Eran años grandes para los católicos dirigidos por Jock Stein. Dos años antes habían conseguido ganar la única Copa de Europa de su historia y casi todo aquel equipo legendario, criado en el entorno de Glasgow, seguía en el vestuario del Celtic Park. Pero en la final de 1969 había un detalle que podía ser determinante y llenaba de esperanzas a los protestantes del Rangers: Jimmy Johnstone no podía jugar. El pequeño extremo, uno de los más grandes dribladores que ha conocido la historia del fútbol, se había lesionado y no podía estar en Hampdem Park con lo que el melón de aquella final se abría de una forma inesperada. Por aquel entonces no existía receta -legal- para controlar su habilidad con lo que ausencia disparaba la ilusión en la caseta de sus rivales.
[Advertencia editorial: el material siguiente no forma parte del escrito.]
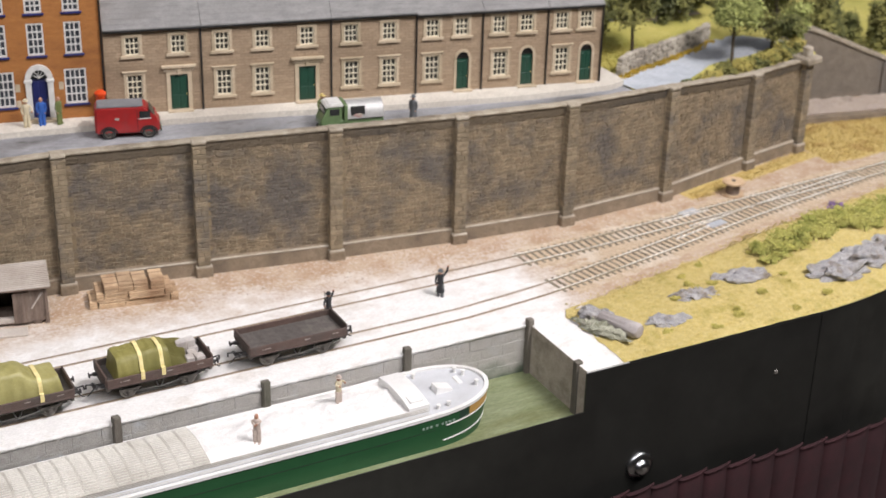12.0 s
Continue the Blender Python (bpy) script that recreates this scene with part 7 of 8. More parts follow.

El Glasgow Rangers era consciente de que estaba ante una gran oportunidad, pero que no podía cometer errores. Lo pensaba David White, su irascible técnico. Había diseñado un plan minucioso para anular las muchas virtudes de sus rivales y todo pasaba por mantener una concentración superior al habitual. Una de las claves eran las jugadas a balón parado y los emparejamientos que había determinado. Ferguson era un buen cabeceador y White le encomendó el marcaje del capitán del Celtic, Billy McNeill, uno de los grandes recursos de Stein en los golpes francos y saques de esquina.

En el minuto tres de partido el Celtic entró por la banda izquierda y provocó el primer saque de esquina. El centro fue largo, en busca del segundo palo donde esperaban Ferguson y el capitán del Celtic. Es difícil entender el comportamiento del jugador del Rangers en ese instante. McNeill saltó con absoluta tranquilidad mientras Ferguson, a su lado, daba la impresión de estar paralizado. La imagen, que se puede encontrar con facilidad, es incluso grosera. El jugador del Celtic, sin oposición alguna, ajustó el remate al palo contrario donde Norrie Martin, meta de los protestantes, solo pudo acompañar el viaje del balón hasta el fondo de la portería. Justo lo que White no quería acababa de suceder delante de sus narices. ¡Y en el minuto 3!

A partir de ese momento el Celtic fue un ciclón. Ganó 4-0 sin que el Rangers diese la mínima señal de vida. Ferguson, superado posiblemente por su error, solo acertó a meterse en un par de reyertas con la defensa rival. Un desastre de partido que tendría consecuencias enormes para él. Su entrenador ordenó que a partir de ese momento se entrenase con el equipo de los reservas y en verano se le puso en el mercado. No quería verle delante. Se especuló con que la culpa de su marginación la tenía el hecho de que la mujer de Ferguson, Cathy, fuese católica. Pero el propio futbolista aclaró poco después que eso no tenía nada que ver. Que todo era culpa de la parálisis que le entró en la final ante el Celtic. El Rangers le traspasó al Falkirk, donde comenzó a compatibilizar la función de futbolista con la de entrenador. El estigma de aquella final le acompañaría durante mucho tiempo y su futuro estaba en los banquillos. Nacía una leyenda.